▸ **DATA EXCERPT**:
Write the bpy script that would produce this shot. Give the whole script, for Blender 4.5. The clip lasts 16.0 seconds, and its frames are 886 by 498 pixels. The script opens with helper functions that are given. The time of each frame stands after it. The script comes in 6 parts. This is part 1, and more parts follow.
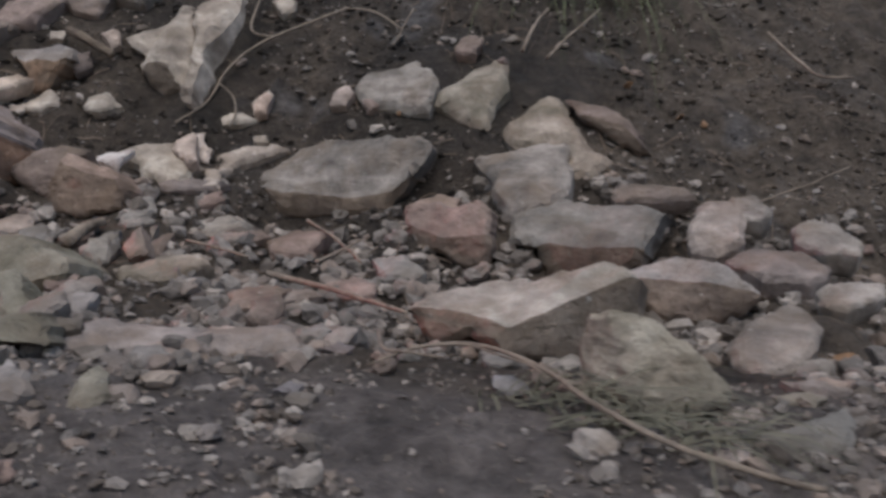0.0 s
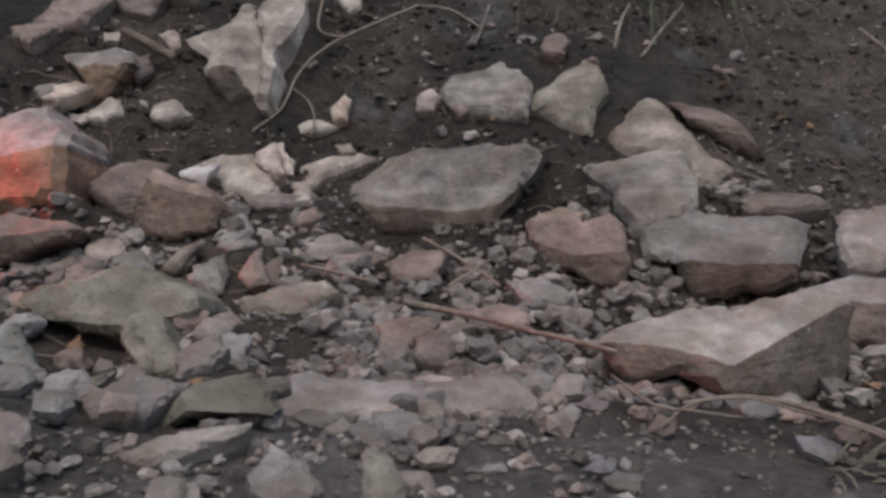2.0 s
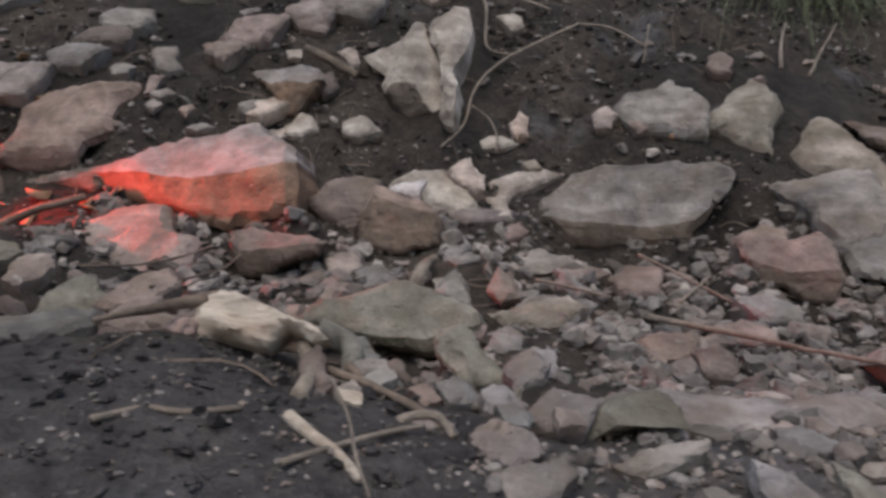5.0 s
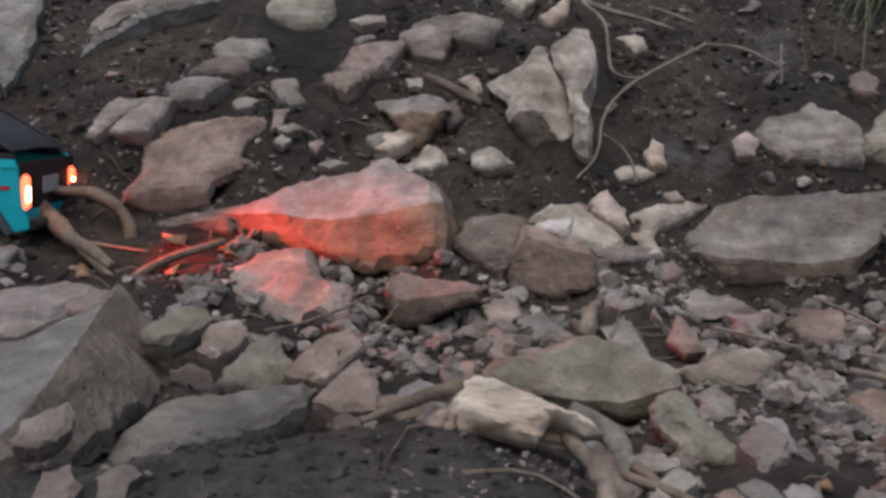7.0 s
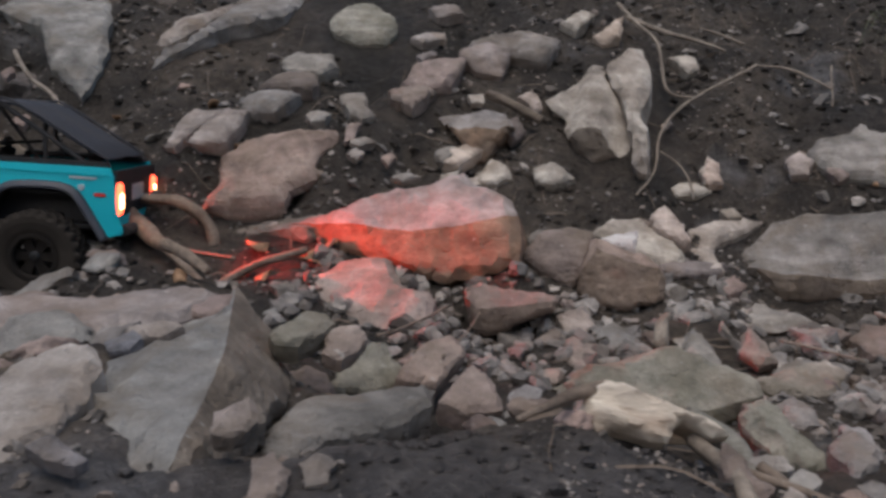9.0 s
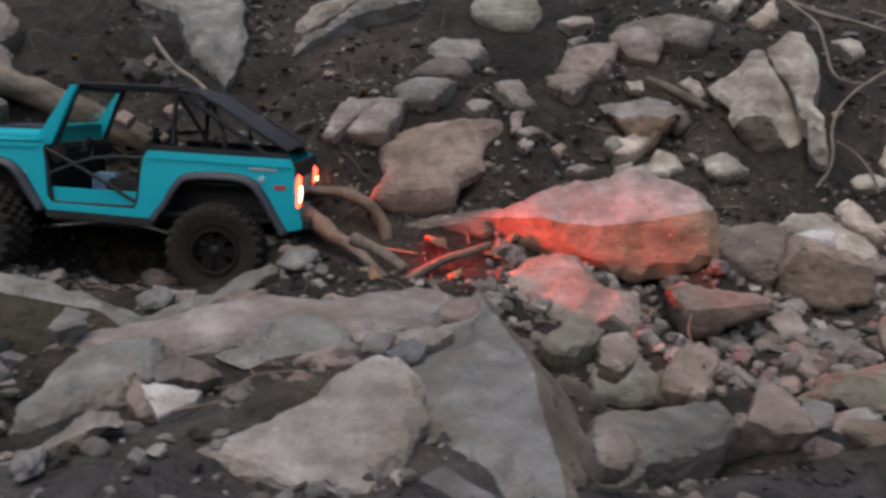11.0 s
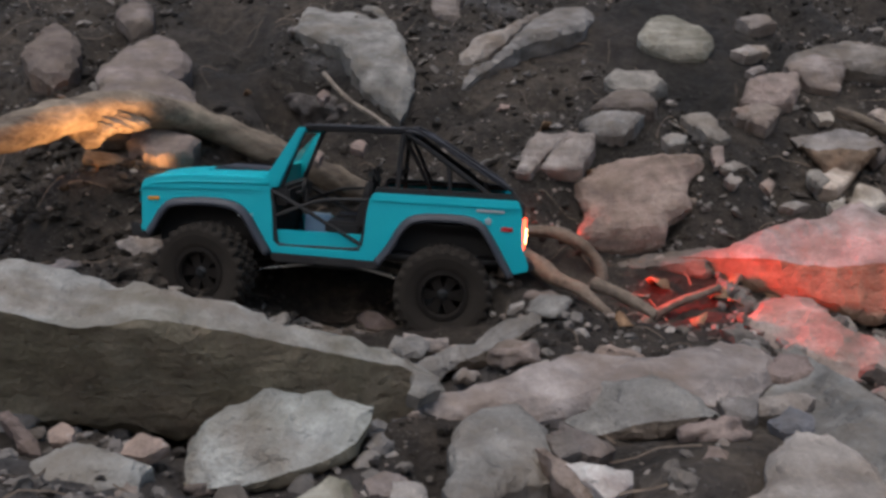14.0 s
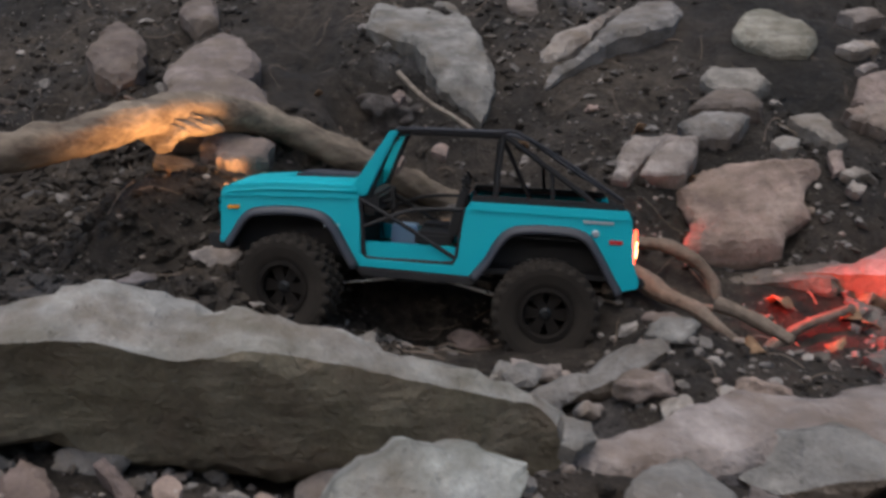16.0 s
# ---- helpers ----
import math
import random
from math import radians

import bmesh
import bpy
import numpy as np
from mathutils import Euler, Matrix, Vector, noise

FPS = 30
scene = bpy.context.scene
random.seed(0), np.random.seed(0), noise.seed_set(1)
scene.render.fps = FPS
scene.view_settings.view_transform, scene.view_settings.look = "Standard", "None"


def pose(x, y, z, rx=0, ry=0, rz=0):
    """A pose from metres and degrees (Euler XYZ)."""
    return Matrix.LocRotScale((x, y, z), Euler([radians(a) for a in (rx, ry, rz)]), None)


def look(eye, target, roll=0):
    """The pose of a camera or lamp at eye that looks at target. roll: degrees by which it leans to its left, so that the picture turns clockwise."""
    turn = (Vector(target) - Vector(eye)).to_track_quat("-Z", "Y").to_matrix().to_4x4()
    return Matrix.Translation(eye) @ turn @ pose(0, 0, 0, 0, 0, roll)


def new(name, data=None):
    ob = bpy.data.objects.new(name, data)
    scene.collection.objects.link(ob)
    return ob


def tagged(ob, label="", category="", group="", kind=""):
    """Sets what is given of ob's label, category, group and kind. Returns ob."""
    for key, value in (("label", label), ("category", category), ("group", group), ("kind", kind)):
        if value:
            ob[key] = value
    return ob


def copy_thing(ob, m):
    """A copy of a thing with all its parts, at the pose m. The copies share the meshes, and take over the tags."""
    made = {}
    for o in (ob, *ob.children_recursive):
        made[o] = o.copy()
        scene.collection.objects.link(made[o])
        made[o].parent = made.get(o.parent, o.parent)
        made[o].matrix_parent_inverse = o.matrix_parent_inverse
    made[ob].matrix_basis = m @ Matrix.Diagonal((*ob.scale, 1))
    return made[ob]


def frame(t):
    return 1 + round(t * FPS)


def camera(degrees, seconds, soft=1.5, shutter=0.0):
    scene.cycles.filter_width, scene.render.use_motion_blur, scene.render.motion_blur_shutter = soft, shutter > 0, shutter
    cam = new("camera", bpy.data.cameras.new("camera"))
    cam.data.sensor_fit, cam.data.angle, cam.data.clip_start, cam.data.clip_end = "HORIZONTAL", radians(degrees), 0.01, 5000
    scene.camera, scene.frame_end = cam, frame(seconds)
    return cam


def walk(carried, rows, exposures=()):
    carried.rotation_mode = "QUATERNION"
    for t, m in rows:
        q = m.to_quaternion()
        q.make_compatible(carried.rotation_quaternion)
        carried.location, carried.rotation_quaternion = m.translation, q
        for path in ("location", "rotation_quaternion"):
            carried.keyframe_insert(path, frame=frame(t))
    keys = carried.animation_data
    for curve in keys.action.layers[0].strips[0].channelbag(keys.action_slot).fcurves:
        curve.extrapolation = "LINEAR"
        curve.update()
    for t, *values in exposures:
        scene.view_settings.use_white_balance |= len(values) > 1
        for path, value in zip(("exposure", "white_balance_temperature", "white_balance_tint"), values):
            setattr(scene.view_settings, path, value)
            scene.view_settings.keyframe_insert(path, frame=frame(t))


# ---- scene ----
cam = camera(56.3, 16.0, soft=3.1, shutter=0.5)
METRES, EYE, TILT, LEAN, TURN = 1.4, 0.2, -8.0, 0.0, 0.0
EXPOSURE, SKY, SUN, SUN_UP, SUN_LIFT, SUN_TURN = 0.0, 0.17, 2.3, 25.0, 78.0, 190.0
HEAD_WATTS, TAIL_WATTS, HEAD_GLOW, TAIL_GLOW, TRUCK_ROLL = 5.0, 17.0, 2.5, 5.0, -2.0
ROWS = [
    (0.0, 0.0, 0.0, 0.0, 0.0, 0.0, 0.0),
    (0.5, -0.0503, 0.0277, 0.007, -0.32, -0.19, 0.35),
    (1.0, -0.0857, 0.0524, 0.0161, -1.12, -0.4, 0.69),
    (1.5, -0.122, 0.066, 0.0241, -1.59, -0.45, 0.92),
    (2.0, -0.1541, 0.0701, 0.0252, -2.44, -0.43, 1.08),
    (2.5, -0.188, 0.0645, 0.0315, -3.65, -0.13, 1.24),
    (3.0, -0.2247, 0.0563, 0.0394, -4.39, 0.24, 1.42),
    (3.5, -0.2614, 0.0459, 0.0427, -4.49, 0.5, 1.48),
    (4.0, -0.2934, 0.0403, 0.0436, -3.78, 0.56, 1.27),
    (4.5, -0.322, 0.0399, 0.0413, -2.61, 0.3, 0.84),
    (5.0, -0.3497, 0.0491, 0.0388, -1.46, -0.15, 0.54),
    (7.5, -0.4745, 0.1004, 0.0789, 1.01, 0.69, 1.21),
    (8.0, -0.4817, 0.0856, 0.0786, 0.48, 0.82, 0.92),
    (8.5, -0.4998, 0.0719, 0.0749, 0.72, 1.02, 0.59),
    (9.0, -0.5242, 0.0656, 0.0742, 1.37, 1.19, 0.12),
    (11.5, -0.7042, 0.1118, 0.088, 4.59, 0.22, -0.1),
    (12.0, -0.7422, 0.1218, 0.098, 5.1, 0.5, 0.01),
    (12.5, -0.7767, 0.1244, 0.1049, 5.16, 0.8, 0.16),
    (13.0, -0.8064, 0.1176, 0.1053, 5.33, 0.98, 0.28),
    (13.5, -0.8266, 0.1057, 0.1049, 5.75, 1.13, 0.23),
    (14.0, -0.8368, 0.1001, 0.1065, 6.34, 1.38, -0.07),
    (14.5, -0.8447, 0.0996, 0.1097, 6.94, 1.59, -0.48),
    (15.0, -0.8572, 0.1081, 0.1082, 7.56, 1.4, -0.72),
    (15.5, -0.8759, 0.1271, 0.1075, 8.1, 1.11, -0.7),
    (16.0, -0.8972, 0.1514, 0.1198, 8.74, 1.31, -0.44),
]
walk(cam, [(t, pose(0, 0, EYE, TILT, LEAN, TURN) @ pose(METRES * x, METRES * y, METRES * z, 90 + pitch, roll, yaw)) for t, x, y, z, yaw, pitch, roll in ROWS],
     exposures=[(0.0, EXPOSURE), (16.0, EXPOSURE)])

# ---- sky and light: dusk under thin cloud ----
world = bpy.data.worlds.new("dusk")
scene.world = world
world.use_nodes = True
wn = world.node_tree.nodes
sky = wn.new("ShaderNodeTexSky")
sky.sky_type, sky.sun_disc = "NISHITA", False
sky.sun_elevation, sky.sun_rotation = radians(SUN_UP), radians(SUN_TURN)
sky.dust_density, sky.ozone_density = 1.0, 2.0
wn["Background"].inputs["Strength"].default_value = SKY
world.node_tree.links.new(sky.outputs["Color"], wn["Background"].inputs["Color"])
sun = new("sun", bpy.data.lights.new("sun", "SUN"))
sun.data.energy, sun.data.angle, sun.data.color = SUN, radians(50), (1.0, 0.93, 0.86)
sun.matrix_world = look(Vector((0, 0, 5)), Vector((0, 0, 5)) - Vector((math.sin(radians(SUN_TURN)) * math.cos(radians(SUN_LIFT)), math.cos(radians(SUN_TURN)) * math.cos(radians(SUN_LIFT)), math.sin(radians(SUN_LIFT)))))


# ---- materials ----
def material(name):
    m = bpy.data.materials.new(name)
    m.use_nodes = True
    nt = m.node_tree
    return m, nt, nt.nodes["Principled BSDF"]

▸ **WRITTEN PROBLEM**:
Copy out the listing exactly as it stands, but not the pictures.

▸ **COMPLETE RESPONSE**:
Write the bpy script that would produce this shot. Give the whole script, for Blender 4.5. The clip lasts 16.0 seconds, and its frames are 886 by 498 pixels. The script opens with helper functions that are given. The time of each frame stands after it. The script comes in 6 parts. This is part 1, and more parts follow.
0.0 s
2.0 s
5.0 s
7.0 s
9.0 s
11.0 s
14.0 s
16.0 s
# ---- helpers ----
import math
import random
from math import radians

import bmesh
import bpy
import numpy as np
from mathutils import Euler, Matrix, Vector, noise

FPS = 30
scene = bpy.context.scene
random.seed(0), np.random.seed(0), noise.seed_set(1)
scene.render.fps = FPS
scene.view_settings.view_transform, scene.view_settings.look = "Standard", "None"


def pose(x, y, z, rx=0, ry=0, rz=0):
    """A pose from metres and degrees (Euler XYZ)."""
    return Matrix.LocRotScale((x, y, z), Euler([radians(a) for a in (rx, ry, rz)]), None)


def look(eye, target, roll=0):
    """The pose of a camera or lamp at eye that looks at target. roll: degrees by which it leans to its left, so that the picture turns clockwise."""
    turn = (Vector(target) - Vector(eye)).to_track_quat("-Z", "Y").to_matrix().to_4x4()
    return Matrix.Translation(eye) @ turn @ pose(0, 0, 0, 0, 0, roll)


def new(name, data=None):
    ob = bpy.data.objects.new(name, data)
    scene.collection.objects.link(ob)
    return ob


def tagged(ob, label="", category="", group="", kind=""):
    """Sets what is given of ob's label, category, group and kind. Returns ob."""
    for key, value in (("label", label), ("category", category), ("group", group), ("kind", kind)):
        if value:
            ob[key] = value
    return ob


def copy_thing(ob, m):
    """A copy of a thing with all its parts, at the pose m. The copies share the meshes, and take over the tags."""
    made = {}
    for o in (ob, *ob.children_recursive):
        made[o] = o.copy()
        scene.collection.objects.link(made[o])
        made[o].parent = made.get(o.parent, o.parent)
        made[o].matrix_parent_inverse = o.matrix_parent_inverse
    made[ob].matrix_basis = m @ Matrix.Diagonal((*ob.scale, 1))
    return made[ob]


def frame(t):
    return 1 + round(t * FPS)


def camera(degrees, seconds, soft=1.5, shutter=0.0):
    scene.cycles.filter_width, scene.render.use_motion_blur, scene.render.motion_blur_shutter = soft, shutter > 0, shutter
    cam = new("camera", bpy.data.cameras.new("camera"))
    cam.data.sensor_fit, cam.data.angle, cam.data.clip_start, cam.data.clip_end = "HORIZONTAL", radians(degrees), 0.01, 5000
    scene.camera, scene.frame_end = cam, frame(seconds)
    return cam


def walk(carried, rows, exposures=()):
    carried.rotation_mode = "QUATERNION"
    for t, m in rows:
        q = m.to_quaternion()
        q.make_compatible(carried.rotation_quaternion)
        carried.location, carried.rotation_quaternion = m.translation, q
        for path in ("location", "rotation_quaternion"):
            carried.keyframe_insert(path, frame=frame(t))
    keys = carried.animation_data
    for curve in keys.action.layers[0].strips[0].channelbag(keys.action_slot).fcurves:
        curve.extrapolation = "LINEAR"
        curve.update()
    for t, *values in exposures:
        scene.view_settings.use_white_balance |= len(values) > 1
        for path, value in zip(("exposure", "white_balance_temperature", "white_balance_tint"), values):
            setattr(scene.view_settings, path, value)
            scene.view_settings.keyframe_insert(path, frame=frame(t))


# ---- scene ----
cam = camera(56.3, 16.0, soft=3.1, shutter=0.5)
METRES, EYE, TILT, LEAN, TURN = 1.4, 0.2, -8.0, 0.0, 0.0
EXPOSURE, SKY, SUN, SUN_UP, SUN_LIFT, SUN_TURN = 0.0, 0.17, 2.3, 25.0, 78.0, 190.0
HEAD_WATTS, TAIL_WATTS, HEAD_GLOW, TAIL_GLOW, TRUCK_ROLL = 5.0, 17.0, 2.5, 5.0, -2.0
ROWS = [
    (0.0, 0.0, 0.0, 0.0, 0.0, 0.0, 0.0),
    (0.5, -0.0503, 0.0277, 0.007, -0.32, -0.19, 0.35),
    (1.0, -0.0857, 0.0524, 0.0161, -1.12, -0.4, 0.69),
    (1.5, -0.122, 0.066, 0.0241, -1.59, -0.45, 0.92),
    (2.0, -0.1541, 0.0701, 0.0252, -2.44, -0.43, 1.08),
    (2.5, -0.188, 0.0645, 0.0315, -3.65, -0.13, 1.24),
    (3.0, -0.2247, 0.0563, 0.0394, -4.39, 0.24, 1.42),
    (3.5, -0.2614, 0.0459, 0.0427, -4.49, 0.5, 1.48),
    (4.0, -0.2934, 0.0403, 0.0436, -3.78, 0.56, 1.27),
    (4.5, -0.322, 0.0399, 0.0413, -2.61, 0.3, 0.84),
    (5.0, -0.3497, 0.0491, 0.0388, -1.46, -0.15, 0.54),
    (7.5, -0.4745, 0.1004, 0.0789, 1.01, 0.69, 1.21),
    (8.0, -0.4817, 0.0856, 0.0786, 0.48, 0.82, 0.92),
    (8.5, -0.4998, 0.0719, 0.0749, 0.72, 1.02, 0.59),
    (9.0, -0.5242, 0.0656, 0.0742, 1.37, 1.19, 0.12),
    (11.5, -0.7042, 0.1118, 0.088, 4.59, 0.22, -0.1),
    (12.0, -0.7422, 0.1218, 0.098, 5.1, 0.5, 0.01),
    (12.5, -0.7767, 0.1244, 0.1049, 5.16, 0.8, 0.16),
    (13.0, -0.8064, 0.1176, 0.1053, 5.33, 0.98, 0.28),
    (13.5, -0.8266, 0.1057, 0.1049, 5.75, 1.13, 0.23),
    (14.0, -0.8368, 0.1001, 0.1065, 6.34, 1.38, -0.07),
    (14.5, -0.8447, 0.0996, 0.1097, 6.94, 1.59, -0.48),
    (15.0, -0.8572, 0.1081, 0.1082, 7.56, 1.4, -0.72),
    (15.5, -0.8759, 0.1271, 0.1075, 8.1, 1.11, -0.7),
    (16.0, -0.8972, 0.1514, 0.1198, 8.74, 1.31, -0.44),
]
walk(cam, [(t, pose(0, 0, EYE, TILT, LEAN, TURN) @ pose(METRES * x, METRES * y, METRES * z, 90 + pitch, roll, yaw)) for t, x, y, z, yaw, pitch, roll in ROWS],
     exposures=[(0.0, EXPOSURE), (16.0, EXPOSURE)])

# ---- sky and light: dusk under thin cloud ----
world = bpy.data.worlds.new("dusk")
scene.world = world
world.use_nodes = True
wn = world.node_tree.nodes
sky = wn.new("ShaderNodeTexSky")
sky.sky_type, sky.sun_disc = "NISHITA", False
sky.sun_elevation, sky.sun_rotation = radians(SUN_UP), radians(SUN_TURN)
sky.dust_density, sky.ozone_density = 1.0, 2.0
wn["Background"].inputs["Strength"].default_value = SKY
world.node_tree.links.new(sky.outputs["Color"], wn["Background"].inputs["Color"])
sun = new("sun", bpy.data.lights.new("sun", "SUN"))
sun.data.energy, sun.data.angle, sun.data.color = SUN, radians(50), (1.0, 0.93, 0.86)
sun.matrix_world = look(Vector((0, 0, 5)), Vector((0, 0, 5)) - Vector((math.sin(radians(SUN_TURN)) * math.cos(radians(SUN_LIFT)), math.cos(radians(SUN_TURN)) * math.cos(radians(SUN_LIFT)), math.sin(radians(SUN_LIFT)))))


# ---- materials ----
def material(name):
    m = bpy.data.materials.new(name)
    m.use_nodes = True
    nt = m.node_tree
    return m, nt, nt.nodes["Principled BSDF"]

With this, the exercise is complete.